• _Supplied data_
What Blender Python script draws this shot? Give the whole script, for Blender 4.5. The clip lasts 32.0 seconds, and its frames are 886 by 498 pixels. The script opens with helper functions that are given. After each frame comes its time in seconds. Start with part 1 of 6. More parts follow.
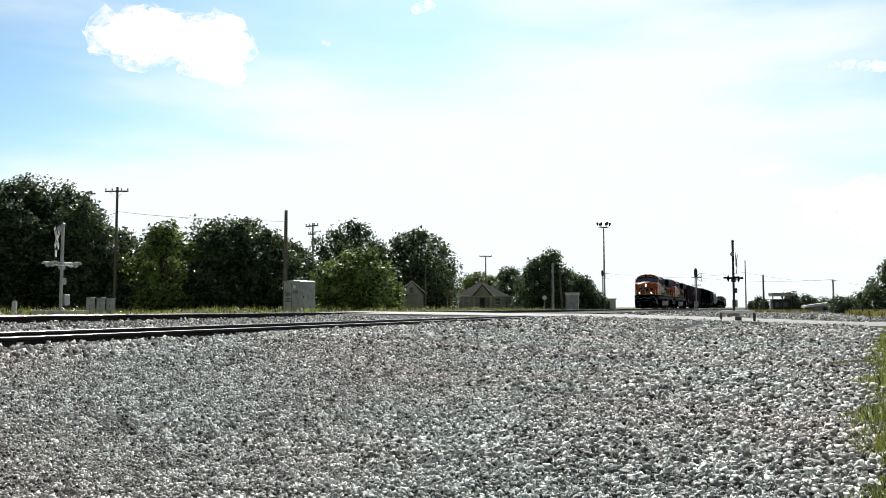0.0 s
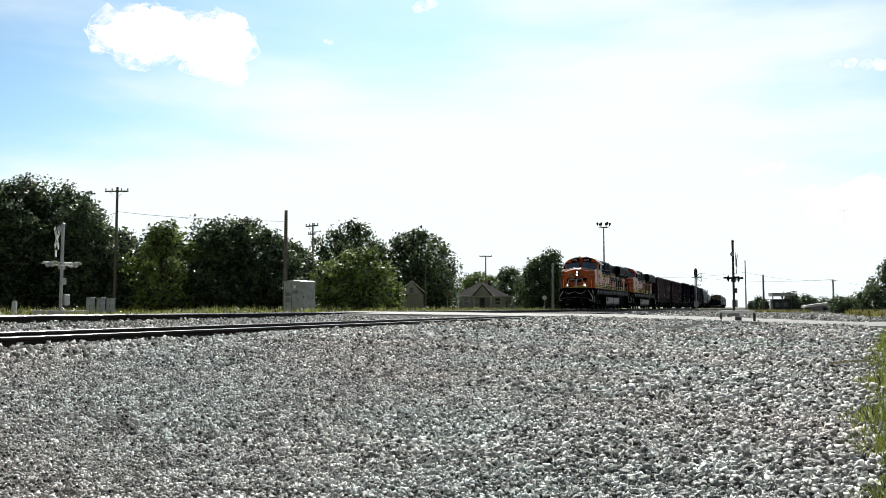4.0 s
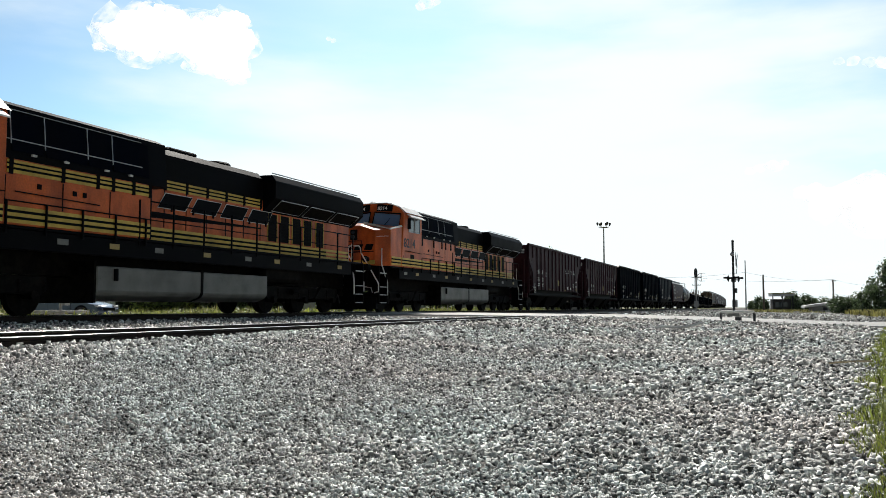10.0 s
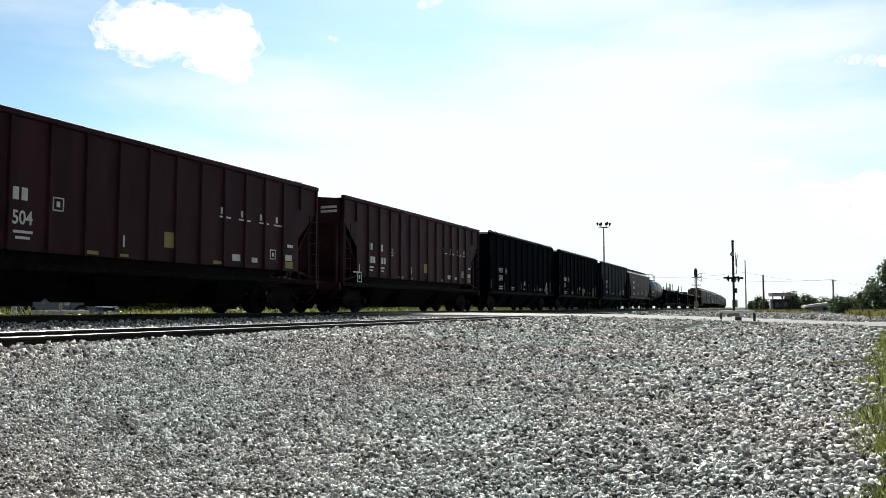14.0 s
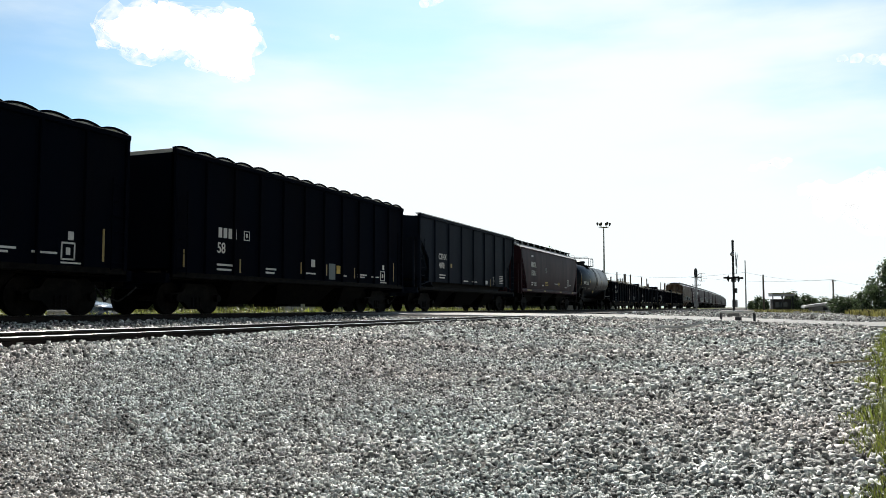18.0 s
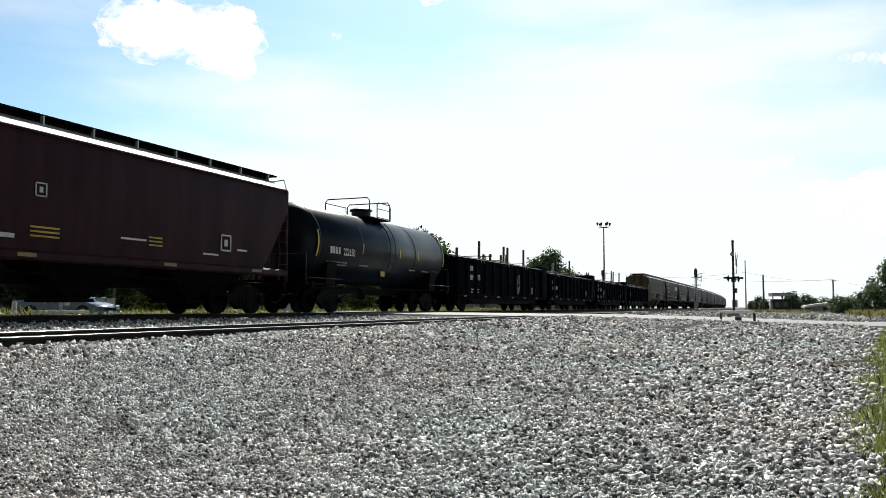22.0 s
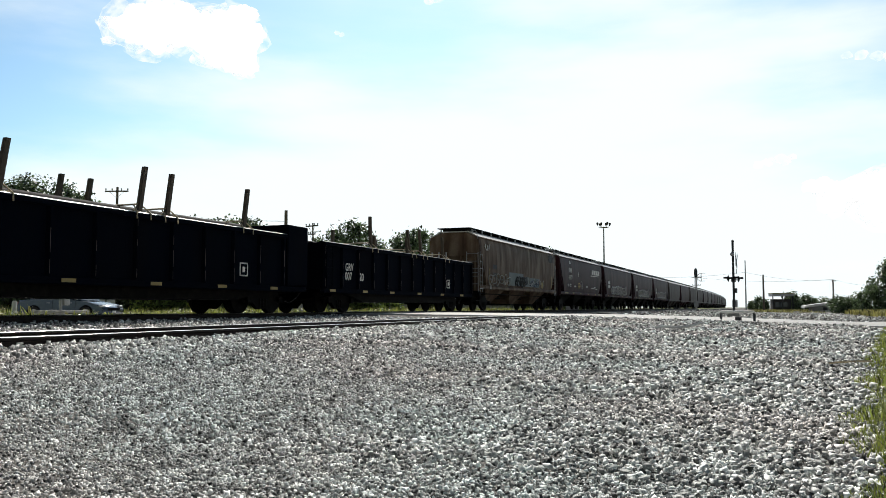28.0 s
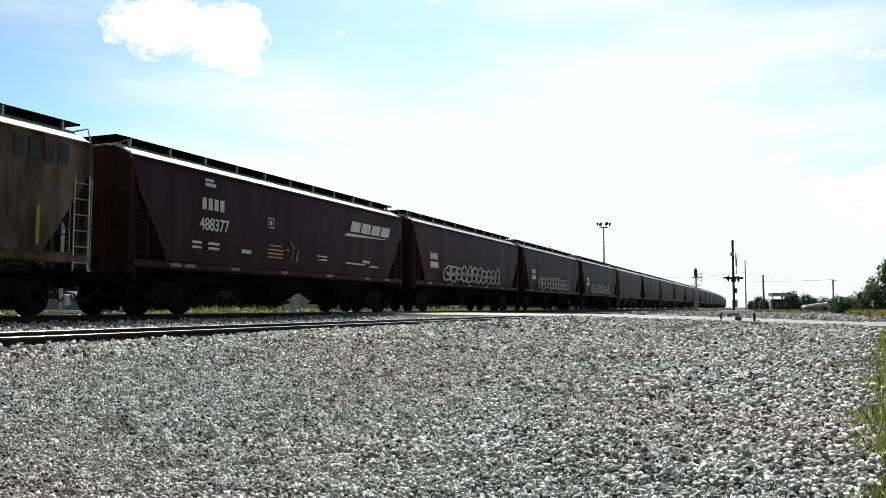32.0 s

• _What is asked_
Make an exact copy of the listing above. Do not include the pictures.

• _Response for this exercise_
What Blender Python script draws this shot? Give the whole script, for Blender 4.5. The clip lasts 32.0 seconds, and its frames are 886 by 498 pixels. The script opens with helper functions that are given. After each frame comes its time in seconds. Start with part 1 of 6. More parts follow.
0.0 s
4.0 s
10.0 s
14.0 s
18.0 s
22.0 s
28.0 s
32.0 s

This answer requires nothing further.